On the pristine white sand of Two Mile Hollow beach, past the town of East Hampton, there is a tiny stretch of waterfront where men are in short supply. “It’s weird how the beach divides naturally,” muses Florence Finkle, a former Manhattan assistant D.A. “First there are the families and straight couples on the far right, to the left are the gay men, and straight ahead are the power lesbians.” Unlike other gay women’s resorts, like Provincetown, where the preferred swimming costume is a pair of boxers and a sports bra, the bathing beauties of the Hamptons opt for Versace thong bikinis and Calvin Klein maillots. “It’s a group of professionals, a lot of lawyers and M.B.A.’s and advertising execs,” says Finkle – women like author Blanche Wiesen Cook, longtime activist Vivian Shapiro, and IBM heiress Olive Watson.
The Hamptons have long been a power base for gay men, but in recent years lesbians have also established a beachhead at this rarefied sandbox’s parties, bars, and advocacy groups.

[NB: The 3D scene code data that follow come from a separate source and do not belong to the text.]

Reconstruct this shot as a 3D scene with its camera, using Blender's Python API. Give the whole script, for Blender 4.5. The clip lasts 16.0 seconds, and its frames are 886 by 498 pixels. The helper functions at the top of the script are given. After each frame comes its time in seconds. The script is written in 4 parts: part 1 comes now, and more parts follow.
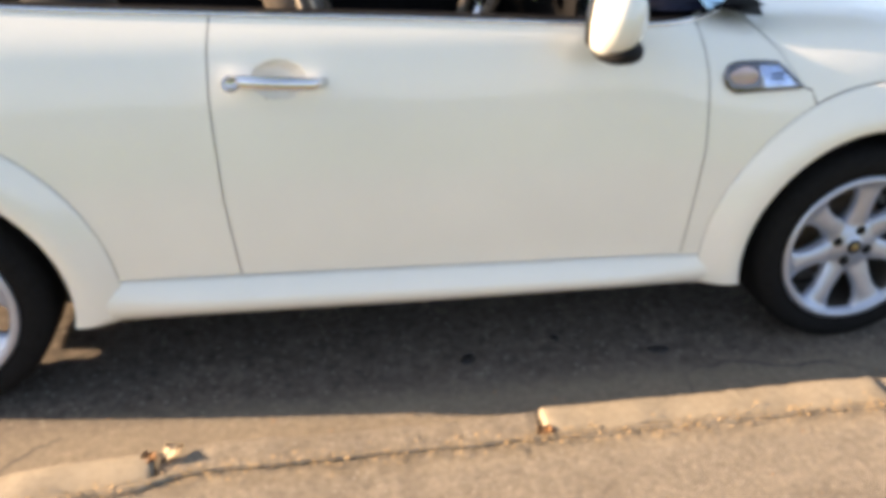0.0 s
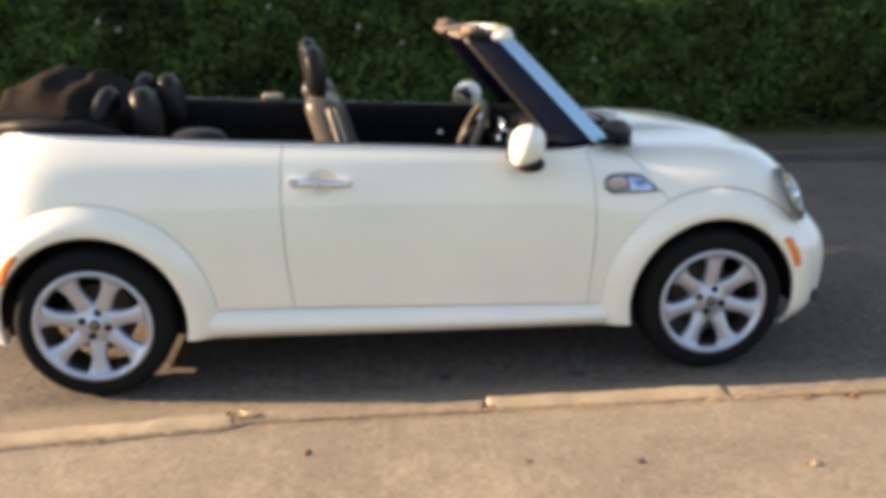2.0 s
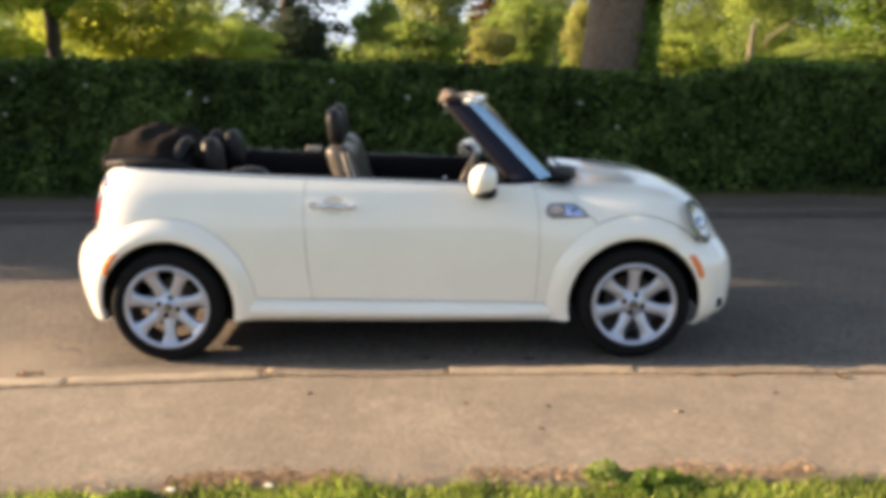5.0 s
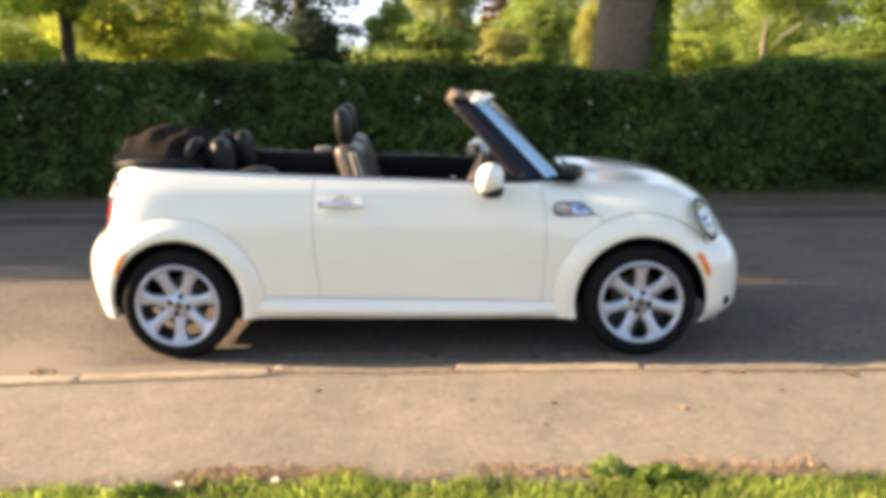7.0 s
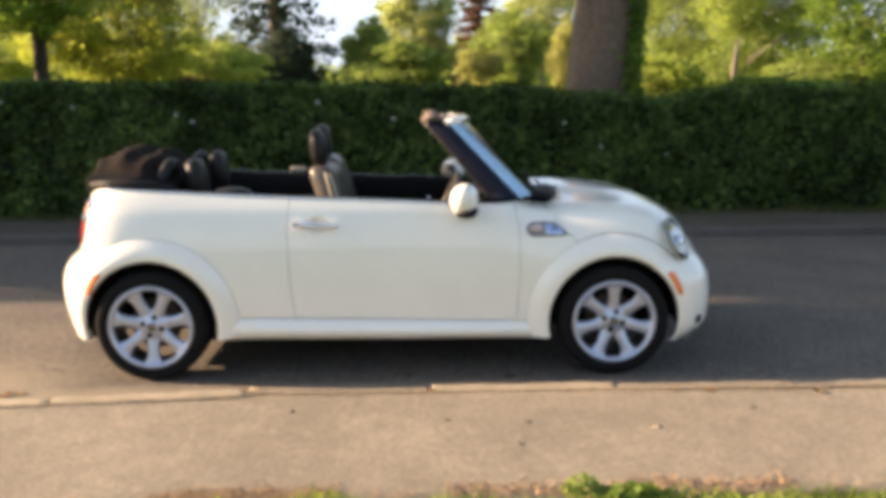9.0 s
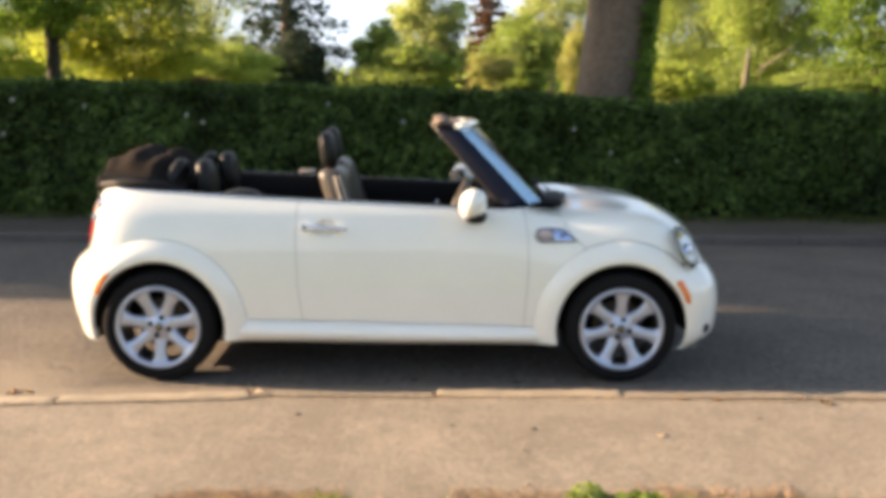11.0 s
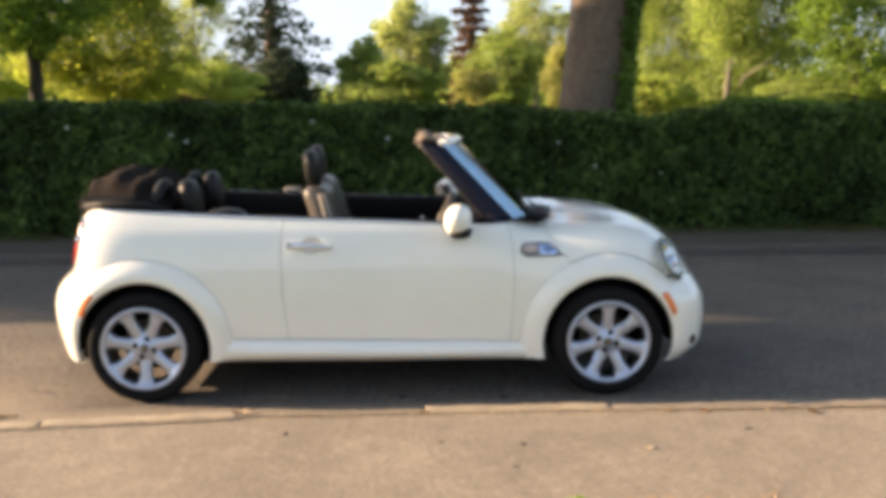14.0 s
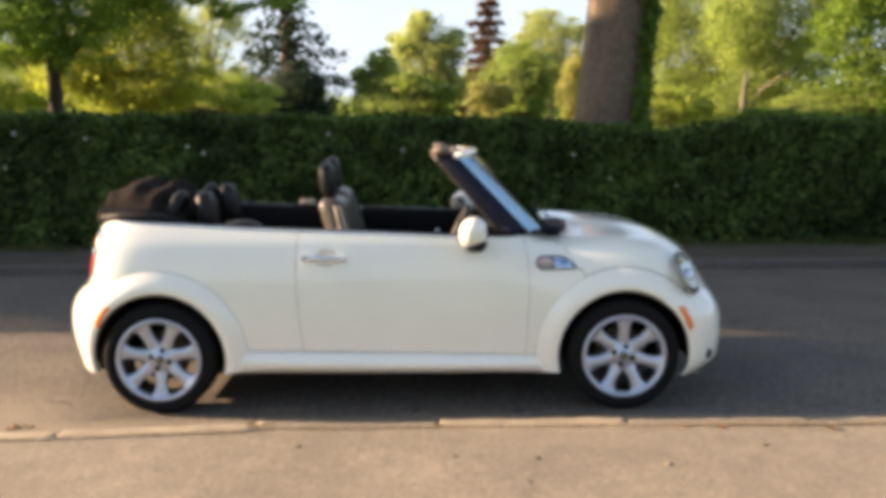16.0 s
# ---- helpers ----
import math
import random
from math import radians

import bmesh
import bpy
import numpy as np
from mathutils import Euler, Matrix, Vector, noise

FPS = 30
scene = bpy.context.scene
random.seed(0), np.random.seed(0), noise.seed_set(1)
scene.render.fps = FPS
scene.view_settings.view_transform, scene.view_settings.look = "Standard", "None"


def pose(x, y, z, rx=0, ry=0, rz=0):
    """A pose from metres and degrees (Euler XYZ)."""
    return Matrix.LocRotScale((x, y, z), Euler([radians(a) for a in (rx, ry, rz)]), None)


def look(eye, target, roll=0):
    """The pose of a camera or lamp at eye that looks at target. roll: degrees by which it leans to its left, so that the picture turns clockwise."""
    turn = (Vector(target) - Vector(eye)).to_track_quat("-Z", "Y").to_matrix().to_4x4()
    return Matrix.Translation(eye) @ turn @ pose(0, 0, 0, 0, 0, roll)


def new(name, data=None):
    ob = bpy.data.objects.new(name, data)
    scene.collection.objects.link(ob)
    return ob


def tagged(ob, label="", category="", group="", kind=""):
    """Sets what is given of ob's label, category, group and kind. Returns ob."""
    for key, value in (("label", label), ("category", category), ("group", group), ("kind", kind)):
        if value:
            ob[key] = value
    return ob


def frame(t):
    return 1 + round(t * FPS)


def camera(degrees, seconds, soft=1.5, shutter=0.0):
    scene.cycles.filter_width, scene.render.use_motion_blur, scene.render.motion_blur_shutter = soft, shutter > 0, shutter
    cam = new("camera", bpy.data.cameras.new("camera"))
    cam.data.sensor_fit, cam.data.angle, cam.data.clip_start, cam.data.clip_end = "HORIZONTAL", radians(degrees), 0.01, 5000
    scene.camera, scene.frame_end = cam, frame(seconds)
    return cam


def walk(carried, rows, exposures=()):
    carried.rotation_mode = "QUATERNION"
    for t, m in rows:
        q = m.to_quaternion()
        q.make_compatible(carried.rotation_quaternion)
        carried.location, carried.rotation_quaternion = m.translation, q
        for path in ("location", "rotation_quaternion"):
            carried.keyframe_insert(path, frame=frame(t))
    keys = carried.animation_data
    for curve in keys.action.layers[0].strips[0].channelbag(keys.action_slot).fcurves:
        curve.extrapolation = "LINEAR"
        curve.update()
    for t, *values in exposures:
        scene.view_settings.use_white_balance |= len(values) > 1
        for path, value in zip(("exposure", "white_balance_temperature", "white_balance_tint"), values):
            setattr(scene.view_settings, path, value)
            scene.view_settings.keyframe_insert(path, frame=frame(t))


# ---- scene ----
SOFT, SHUTTER = 5.4, 0.0
EXPOSURE = 2.13
GAIN = [(0.0, 0.1), (0.5, 0.02), (1.0, -0.07), (1.5, 0.0), (2.0, -0.04), (2.5, 0.07), (3.0, 0.11), (3.5, 0.07), (4.2, -0.14), (6.5, 0.1), (7.0, 0.22), (8.0, 0.03), (8.5, -0.07), (11.0, 0.04), (14.5, -0.12), (16.0, -0.13)]
cam = camera(55.1, 16.0, soft=SOFT, shutter=SHUTTER)
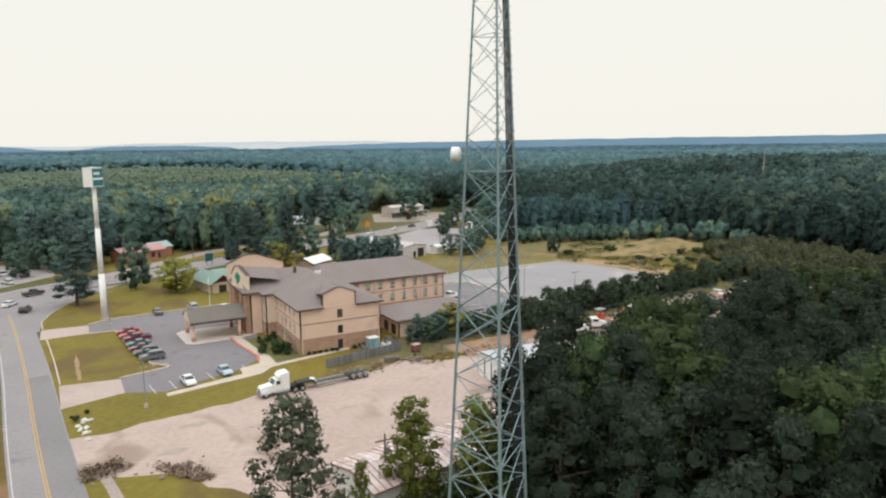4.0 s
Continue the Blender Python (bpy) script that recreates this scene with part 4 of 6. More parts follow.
clump_kind("tall_pine", 19.4, 9.8, PINE_FORM, 0.12, 125, 64, 0.17, TALL_PINE_LEAF, 5, (0.07, 0.13), 0.65, 0.55, 0.26)
tree_kind("tall_oak", broad_lobes, 17.5, 10.0, 6500, 0.26, TALL_OAK_LEAF, 9)
clump_kind("yard_pine", 21, 10.5, CONE_FORM, 0.1, 62, 60, 0.26, YARD_PINE_LEAF, 15, (0.1, 0.17), 0.5, 0.7)
HEDGE_LEAF = leaves("hedge_leaves", (0.088, 0.118, 0.068), (0.05, 0.072, 0.046), clump=2.6, relief=0.4)
for i in range(3):
    clump_kind(f"hedge{i}", 6, 4.2, (SPIRE_FORM, PINE_FORM, OAK_FORM)[i], 0.04, 26, 18, 0.19, HEDGE_LEAF, 300 + i, (0.13, 0.22), 1.0, 0.72)
TREE_WORDS = {"hedge": ("hedge_tree", "dense dark bushy tree along the yard fence", "tree"), "yard_pine": ("pine_tree", "broad dark pine with layered drooping boughs", "tree"), "pine": ("pine_tree", "dark green pine with bare lower trunk", "tree"), "oak": ("broadleaf_tree", "dull green broadleaf tree with rounded crown", "tree"), "bright": ("broadleaf_tree", "yellow-green young broadleaf tree", "tree"), "wood_pine": ("pine_tree", "dark green pine in close woods", "tree"), "wood_oak": ("broadleaf_tree", "green broadleaf tree among dark pines", "tree"), "column": ("slim_tree", "slim upright yellow-green tree", "tree"), "shrub": ("shrub", "low dark green rounded shrub", "shrub"), "tall_pine": ("pine_tree", "tall ragged dark pine beside the gravel yard", "tree"), "tall_oak": ("broadleaf_tree", "full green broadleaf tree by the truck lane", "tree")}


def tree(key, x, y, h, turn=0.0, wide=1.0, label="", group=""):
    # distant or small trees take the sparser, haze-coloured crowns
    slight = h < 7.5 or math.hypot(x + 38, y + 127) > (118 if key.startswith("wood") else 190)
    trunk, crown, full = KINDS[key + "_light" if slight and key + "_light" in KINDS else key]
    name, lab, cat = TREE_WORDS[key.rstrip("0123")]
    s = h / full
    ob = thing(name, pose(x, y, rise(x, y), 0, 0, turn) @ Matrix.Diagonal((s * wide, s * wide, s, 1)), label or lab, cat, group)
    part("trunk", trunk, None, ob)
    part("crown", crown, None, ob)
    return ob


tree("tall_pine", -22.4, -71.3, 19.4, 40)
tree("tall_oak", -64.8, -39.0, 17.3, 10)
tree("bright1", -57.1, -36.0, 9.4, 30, 1.1, "small pale green tree on the dry verge")
tree("column0", -6.1, -61.8, 12.8, 80, 1.25, "slim yellow-green tree before the rusty shed")
tree("column1", 0.9, -64.4, 12.4, 10, 1.25, "slim yellow-green tree beside the tower")
tree("column1", -13.2, -64.0, 8.2, 130, 0.7, "thin young yellow-green tree by the white wall")
for x, y, h in ((-18.6, -69.5, 4.5), (-16.8, -66.8, 3.6), (-20.5, -75.5, 4.2), (-10.5, -66.5, 4.0), (-3.6, -66.2, 4.6), (2.8, -68.0, 5.2), (4.5, -62.0, 5.5)):
    tree("shrub1", x, y, h, 40 * h, 1.0, "dark green bush at the trees' feet")
tree("yard_pine", -37.9, 71.5, 21.5, 20, 1.25, "broad dark pine at the street corner")
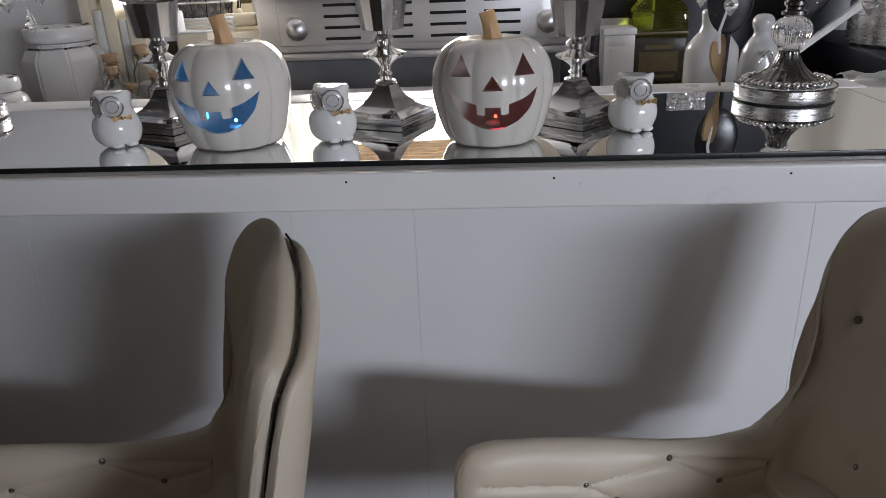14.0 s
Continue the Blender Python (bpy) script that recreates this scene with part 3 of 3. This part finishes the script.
def build_candelabra(arms):
    c = thing("candelabra", "silver candelabra on a round beaded foot with hanging crystals" if arms else "silver candelabra on a round beaded foot with a crystal ball", "candelabra", "candelabras on the bar")
    part("foot", lathe([(0.080, 0.0025), (0.083, 0.003), (0.084, 0.0050), (0.084, 0.0125), (0.0832, 0.0135), (0.0832, 0.0145), (0.084, 0.0155), (0.084, 0.0245), (0.081, 0.0275), (0.074, 0.0285)], 72), BRUSHED, c, "brushed silver drum foot")
    # thin ring that draws the black line where foot meets mirror
    part("felt_pad", lathe([(0.0825, 0.0), (0.0825, 0.0024)], 48), SLOT, c, "thin black ring under the foot")
    part("foot_line", torus(0.0838, 0.0016, (0, 0, 0.0262), "z", 72, 6), PEWTER, c)
    bead = part("bead", ball(0.0072, (0.0685, 0, 0.0335), 1, 0.92, 0.85, 12, 8), CHROME, c)
    for i in range(1, 30):
        b = bead.copy()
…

Back in the early eighties, The Swamp, the area’s reigning gay bar, was attacked for its strict boys-only policy; these days, it’s owned by Linda Batiancela, a lesbian who’s brought in a much more diverse clientele. The East End Gay Organization, also male-dominated in the eighties, is currently two-thirds women.
Despite a few high-profile exceptions, many of the Hamptons’ most powerful gay women aren’t officially out, though they come and go openly from events and restaurants with girlfriends and adopted Chinese babies in tow. “It’s becoming very common in the power-lesbian community to adopt or give birth,” notes M. J. Vineburgh, the premier caterer for gay events in the Hamptons. “I’ve been doing lots more birthday parties.” Last weekend she co-chaired the Empire State Pride Agenda Tea Dance, one of the season’s major dyke events. “Every year, the women get more beautiful,” marveled Midge LaGuardia, vice-president of William B. May Real Estate, surveying all the blonde bobs and perfect pedicures. In one corner, three Bianca Jagger clones in black sunglasses used a tent pole as a go-go bar; in another, an energetic brunette incorporated her belt into her dancing-cowgirl routine. A bejeweled passerby turned to her date, dressed identically down to her chocolate Gucci loafers: “As if you need a lasso here!”